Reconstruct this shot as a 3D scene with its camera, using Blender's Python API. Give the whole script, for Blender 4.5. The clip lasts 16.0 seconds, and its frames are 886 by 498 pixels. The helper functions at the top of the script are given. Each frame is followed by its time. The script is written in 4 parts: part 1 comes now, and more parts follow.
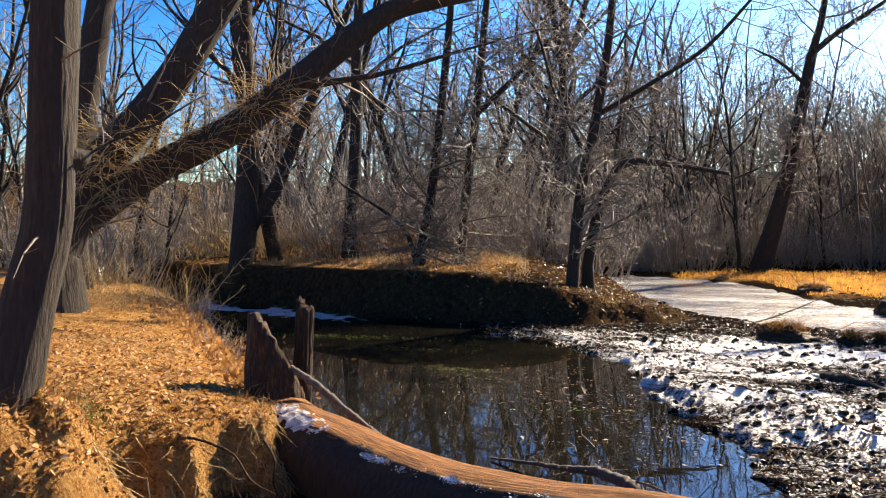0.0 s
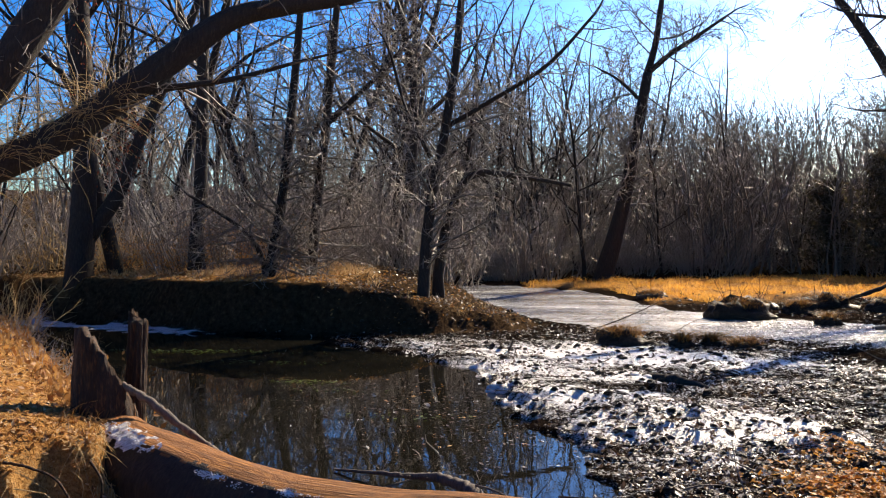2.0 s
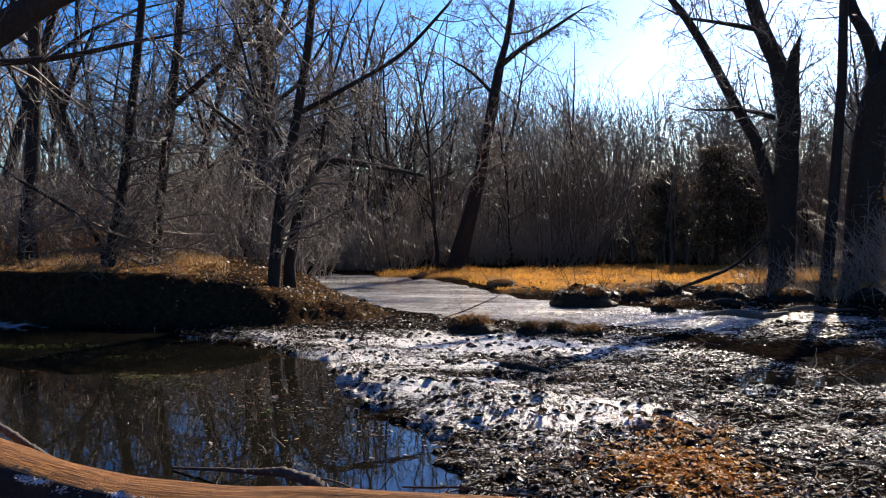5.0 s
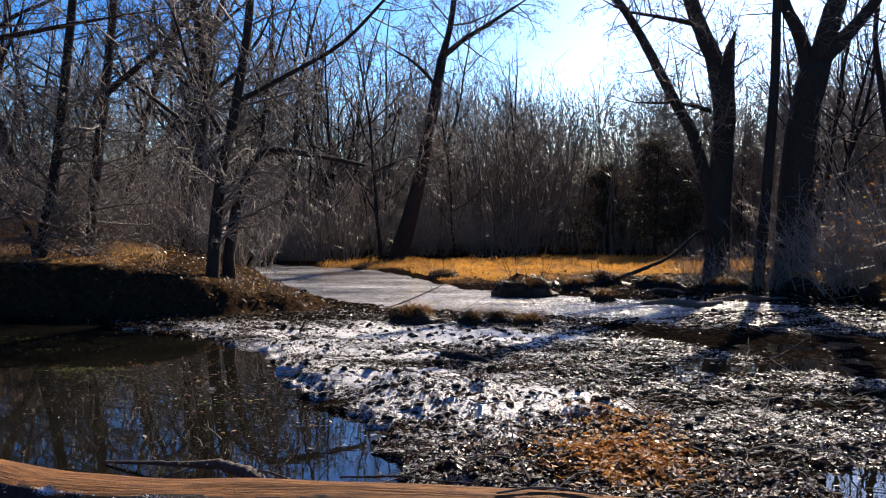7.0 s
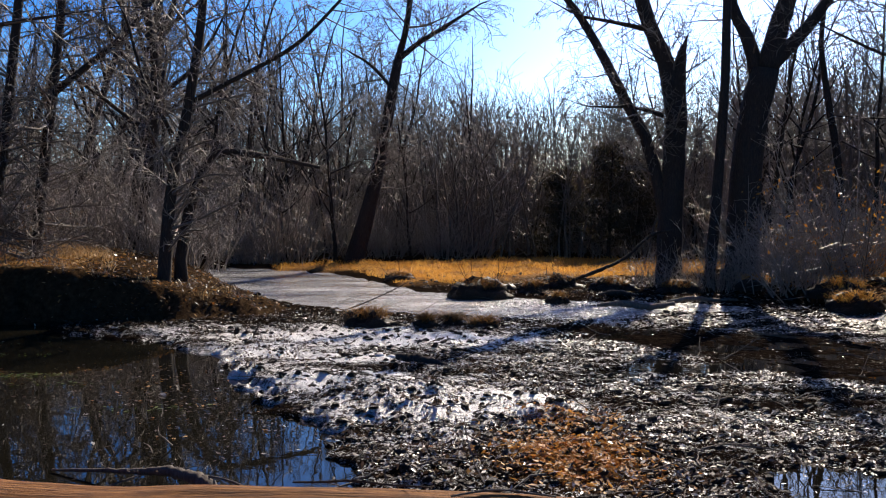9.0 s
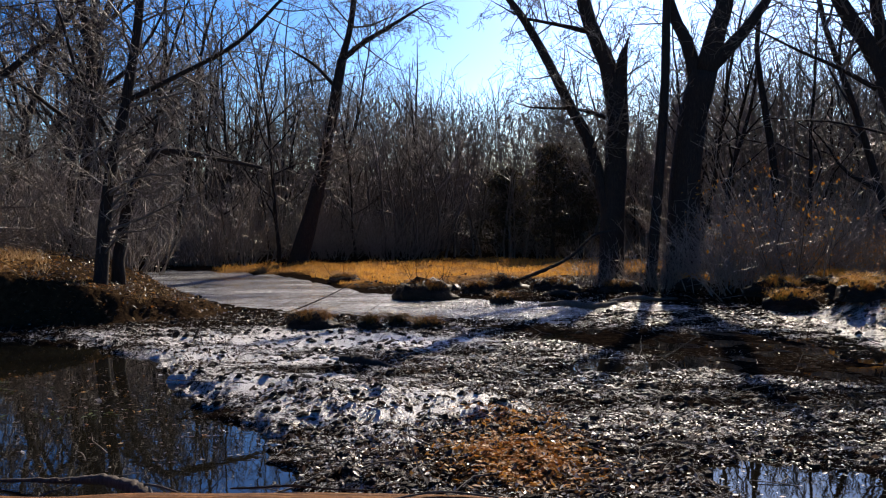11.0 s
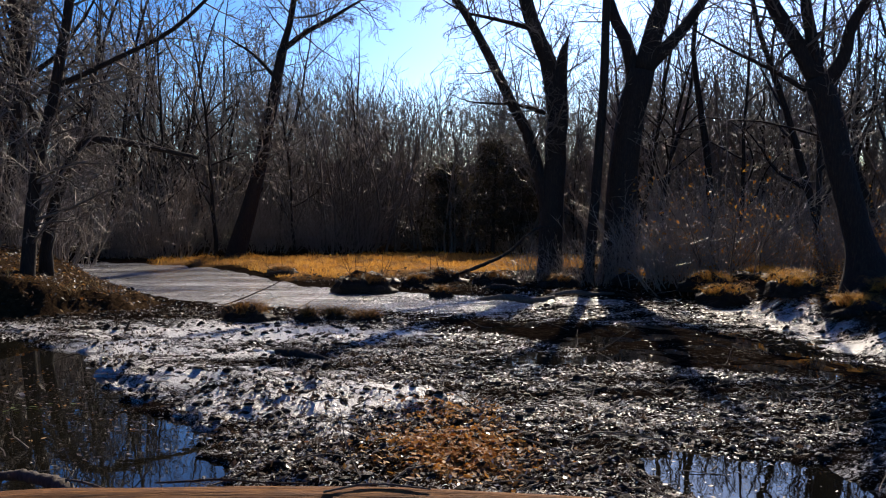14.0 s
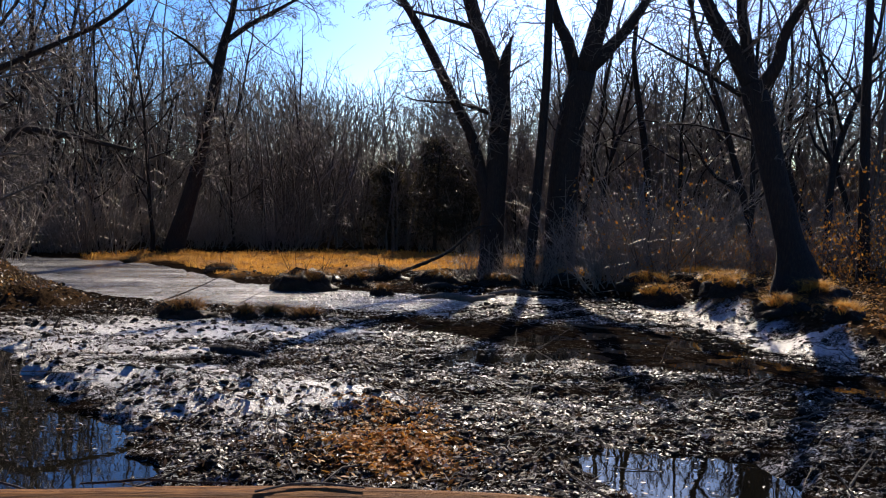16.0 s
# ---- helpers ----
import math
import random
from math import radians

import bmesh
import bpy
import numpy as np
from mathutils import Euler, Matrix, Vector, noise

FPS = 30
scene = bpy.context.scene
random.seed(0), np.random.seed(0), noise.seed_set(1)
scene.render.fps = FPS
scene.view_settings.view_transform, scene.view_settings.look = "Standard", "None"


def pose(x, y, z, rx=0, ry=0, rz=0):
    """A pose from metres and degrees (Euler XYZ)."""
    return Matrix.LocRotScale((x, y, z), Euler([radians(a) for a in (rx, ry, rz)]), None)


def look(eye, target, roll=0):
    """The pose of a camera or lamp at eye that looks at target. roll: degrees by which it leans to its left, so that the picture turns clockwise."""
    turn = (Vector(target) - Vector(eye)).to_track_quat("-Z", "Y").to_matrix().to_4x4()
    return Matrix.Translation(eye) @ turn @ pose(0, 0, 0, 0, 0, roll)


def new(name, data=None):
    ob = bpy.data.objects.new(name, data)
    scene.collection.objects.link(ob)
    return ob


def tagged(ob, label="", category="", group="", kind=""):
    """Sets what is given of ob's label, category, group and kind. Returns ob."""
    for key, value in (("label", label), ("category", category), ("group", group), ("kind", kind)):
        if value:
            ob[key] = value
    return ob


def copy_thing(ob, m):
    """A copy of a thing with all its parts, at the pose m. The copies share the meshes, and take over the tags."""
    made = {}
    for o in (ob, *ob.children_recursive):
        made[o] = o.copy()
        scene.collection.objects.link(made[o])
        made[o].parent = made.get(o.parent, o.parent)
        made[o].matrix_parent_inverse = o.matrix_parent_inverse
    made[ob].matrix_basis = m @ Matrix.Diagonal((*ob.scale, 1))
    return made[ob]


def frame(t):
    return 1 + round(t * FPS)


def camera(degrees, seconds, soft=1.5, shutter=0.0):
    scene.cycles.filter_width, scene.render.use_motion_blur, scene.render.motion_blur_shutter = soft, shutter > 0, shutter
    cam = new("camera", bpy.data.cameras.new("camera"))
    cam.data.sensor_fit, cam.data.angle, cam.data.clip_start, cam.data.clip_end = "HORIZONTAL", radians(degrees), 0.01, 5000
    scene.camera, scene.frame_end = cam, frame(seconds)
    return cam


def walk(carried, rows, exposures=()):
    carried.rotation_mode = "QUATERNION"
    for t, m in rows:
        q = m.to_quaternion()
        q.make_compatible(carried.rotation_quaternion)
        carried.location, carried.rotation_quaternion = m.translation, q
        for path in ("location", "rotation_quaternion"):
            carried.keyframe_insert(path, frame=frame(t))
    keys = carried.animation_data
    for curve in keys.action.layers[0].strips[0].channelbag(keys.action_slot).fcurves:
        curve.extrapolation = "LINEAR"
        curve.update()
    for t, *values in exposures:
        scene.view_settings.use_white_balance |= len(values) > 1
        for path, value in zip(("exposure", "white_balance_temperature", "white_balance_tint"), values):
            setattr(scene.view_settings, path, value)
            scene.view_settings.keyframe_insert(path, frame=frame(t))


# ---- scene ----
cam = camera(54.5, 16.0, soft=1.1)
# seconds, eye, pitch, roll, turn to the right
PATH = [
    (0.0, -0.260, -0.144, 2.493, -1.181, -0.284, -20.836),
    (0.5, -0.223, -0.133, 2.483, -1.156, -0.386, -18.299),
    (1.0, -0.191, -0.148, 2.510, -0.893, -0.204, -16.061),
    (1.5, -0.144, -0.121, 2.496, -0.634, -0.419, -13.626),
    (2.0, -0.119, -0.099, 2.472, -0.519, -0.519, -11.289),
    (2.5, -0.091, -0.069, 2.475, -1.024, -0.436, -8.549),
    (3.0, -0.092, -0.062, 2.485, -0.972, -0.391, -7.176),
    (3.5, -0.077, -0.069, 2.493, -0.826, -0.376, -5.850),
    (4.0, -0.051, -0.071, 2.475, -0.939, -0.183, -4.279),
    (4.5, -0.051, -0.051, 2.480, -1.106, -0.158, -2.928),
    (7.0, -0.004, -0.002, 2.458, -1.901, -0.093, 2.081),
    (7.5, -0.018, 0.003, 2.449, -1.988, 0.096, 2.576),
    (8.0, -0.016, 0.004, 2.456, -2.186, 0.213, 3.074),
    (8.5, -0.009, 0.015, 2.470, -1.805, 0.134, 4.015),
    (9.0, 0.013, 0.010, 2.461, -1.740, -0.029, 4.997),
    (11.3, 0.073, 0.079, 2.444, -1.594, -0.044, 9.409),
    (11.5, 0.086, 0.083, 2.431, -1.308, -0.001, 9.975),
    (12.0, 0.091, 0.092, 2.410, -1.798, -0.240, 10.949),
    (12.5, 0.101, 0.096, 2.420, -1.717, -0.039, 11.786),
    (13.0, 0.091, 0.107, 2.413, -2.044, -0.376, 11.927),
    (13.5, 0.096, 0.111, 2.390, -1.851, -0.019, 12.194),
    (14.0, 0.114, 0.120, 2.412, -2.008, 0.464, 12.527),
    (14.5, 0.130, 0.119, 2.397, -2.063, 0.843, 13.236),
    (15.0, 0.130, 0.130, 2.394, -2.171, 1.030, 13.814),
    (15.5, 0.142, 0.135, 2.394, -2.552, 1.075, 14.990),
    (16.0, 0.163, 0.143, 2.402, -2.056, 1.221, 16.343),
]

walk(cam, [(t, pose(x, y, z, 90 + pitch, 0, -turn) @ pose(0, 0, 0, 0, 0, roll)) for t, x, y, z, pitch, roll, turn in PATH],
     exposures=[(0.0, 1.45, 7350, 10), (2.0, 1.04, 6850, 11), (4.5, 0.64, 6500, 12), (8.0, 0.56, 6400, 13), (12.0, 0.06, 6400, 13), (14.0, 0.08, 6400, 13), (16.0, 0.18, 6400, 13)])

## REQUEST
Omit the pictures, and quote the material above exactly as given.

## FINAL ANSWER
Reconstruct this shot as a 3D scene with its camera, using Blender's Python API. Give the whole script, for Blender 4.5. The clip lasts 16.0 seconds, and its frames are 886 by 498 pixels. The helper functions at the top of the script are given. Each frame is followed by its time. The script is written in 4 parts: part 1 comes now, and more parts follow.
0.0 s
2.0 s
5.0 s
7.0 s
9.0 s
11.0 s
14.0 s
16.0 s
# ---- helpers ----
import math
import random
from math import radians

import bmesh
import bpy
import numpy as np
from mathutils import Euler, Matrix, Vector, noise

FPS = 30
scene = bpy.context.scene
random.seed(0), np.random.seed(0), noise.seed_set(1)
scene.render.fps = FPS
scene.view_settings.view_transform, scene.view_settings.look = "Standard", "None"


def pose(x, y, z, rx=0, ry=0, rz=0):
    """A pose from metres and degrees (Euler XYZ)."""
    return Matrix.LocRotScale((x, y, z), Euler([radians(a) for a in (rx, ry, rz)]), None)


def look(eye, target, roll=0):
    """The pose of a camera or lamp at eye that looks at target. roll: degrees by which it leans to its left, so that the picture turns clockwise."""
    turn = (Vector(target) - Vector(eye)).to_track_quat("-Z", "Y").to_matrix().to_4x4()
    return Matrix.Translation(eye) @ turn @ pose(0, 0, 0, 0, 0, roll)


def new(name, data=None):
    ob = bpy.data.objects.new(name, data)
    scene.collection.objects.link(ob)
    return ob


def tagged(ob, label="", category="", group="", kind=""):
    """Sets what is given of ob's label, category, group and kind. Returns ob."""
    for key, value in (("label", label), ("category", category), ("group", group), ("kind", kind)):
        if value:
            ob[key] = value
    return ob


def copy_thing(ob, m):
    """A copy of a thing with all its parts, at the pose m. The copies share the meshes, and take over the tags."""
    made = {}
    for o in (ob, *ob.children_recursive):
        made[o] = o.copy()
        scene.collection.objects.link(made[o])
        made[o].parent = made.get(o.parent, o.parent)
        made[o].matrix_parent_inverse = o.matrix_parent_inverse
    made[ob].matrix_basis = m @ Matrix.Diagonal((*ob.scale, 1))
    return made[ob]


def frame(t):
    return 1 + round(t * FPS)


def camera(degrees, seconds, soft=1.5, shutter=0.0):
    scene.cycles.filter_width, scene.render.use_motion_blur, scene.render.motion_blur_shutter = soft, shutter > 0, shutter
    cam = new("camera", bpy.data.cameras.new("camera"))
    cam.data.sensor_fit, cam.data.angle, cam.data.clip_start, cam.data.clip_end = "HORIZONTAL", radians(degrees), 0.01, 5000
    scene.camera, scene.frame_end = cam, frame(seconds)
    return cam


def walk(carried, rows, exposures=()):
    carried.rotation_mode = "QUATERNION"
    for t, m in rows:
        q = m.to_quaternion()
        q.make_compatible(carried.rotation_quaternion)
        carried.location, carried.rotation_quaternion = m.translation, q
        for path in ("location", "rotation_quaternion"):
            carried.keyframe_insert(path, frame=frame(t))
    keys = carried.animation_data
    for curve in keys.action.layers[0].strips[0].channelbag(keys.action_slot).fcurves:
        curve.extrapolation = "LINEAR"
        curve.update()
    for t, *values in exposures:
        scene.view_settings.use_white_balance |= len(values) > 1
        for path, value in zip(("exposure", "white_balance_temperature", "white_balance_tint"), values):
            setattr(scene.view_settings, path, value)
            scene.view_settings.keyframe_insert(path, frame=frame(t))


# ---- scene ----
cam = camera(54.5, 16.0, soft=1.1)
# seconds, eye, pitch, roll, turn to the right
PATH = [
    (0.0, -0.260, -0.144, 2.493, -1.181, -0.284, -20.836),
    (0.5, -0.223, -0.133, 2.483, -1.156, -0.386, -18.299),
    (1.0, -0.191, -0.148, 2.510, -0.893, -0.204, -16.061),
    (1.5, -0.144, -0.121, 2.496, -0.634, -0.419, -13.626),
    (2.0, -0.119, -0.099, 2.472, -0.519, -0.519, -11.289),
    (2.5, -0.091, -0.069, 2.475, -1.024, -0.436, -8.549),
    (3.0, -0.092, -0.062, 2.485, -0.972, -0.391, -7.176),
    (3.5, -0.077, -0.069, 2.493, -0.826, -0.376, -5.850),
    (4.0, -0.051, -0.071, 2.475, -0.939, -0.183, -4.279),
    (4.5, -0.051, -0.051, 2.480, -1.106, -0.158, -2.928),
    (7.0, -0.004, -0.002, 2.458, -1.901, -0.093, 2.081),
    (7.5, -0.018, 0.003, 2.449, -1.988, 0.096, 2.576),
    (8.0, -0.016, 0.004, 2.456, -2.186, 0.213, 3.074),
    (8.5, -0.009, 0.015, 2.470, -1.805, 0.134, 4.015),
    (9.0, 0.013, 0.010, 2.461, -1.740, -0.029, 4.997),
    (11.3, 0.073, 0.079, 2.444, -1.594, -0.044, 9.409),
    (11.5, 0.086, 0.083, 2.431, -1.308, -0.001, 9.975),
    (12.0, 0.091, 0.092, 2.410, -1.798, -0.240, 10.949),
    (12.5, 0.101, 0.096, 2.420, -1.717, -0.039, 11.786),
    (13.0, 0.091, 0.107, 2.413, -2.044, -0.376, 11.927),
    (13.5, 0.096, 0.111, 2.390, -1.851, -0.019, 12.194),
    (14.0, 0.114, 0.120, 2.412, -2.008, 0.464, 12.527),
    (14.5, 0.130, 0.119, 2.397, -2.063, 0.843, 13.236),
    (15.0, 0.130, 0.130, 2.394, -2.171, 1.030, 13.814),
    (15.5, 0.142, 0.135, 2.394, -2.552, 1.075, 14.990),
    (16.0, 0.163, 0.143, 2.402, -2.056, 1.221, 16.343),
]

walk(cam, [(t, pose(x, y, z, 90 + pitch, 0, -turn) @ pose(0, 0, 0, 0, 0, roll)) for t, x, y, z, pitch, roll, turn in PATH],
     exposures=[(0.0, 1.45, 7350, 10), (2.0, 1.04, 6850, 11), (4.5, 0.64, 6500, 12), (8.0, 0.56, 6400, 13), (12.0, 0.06, 6400, 13), (14.0, 0.08, 6400, 13), (16.0, 0.18, 6400, 13)])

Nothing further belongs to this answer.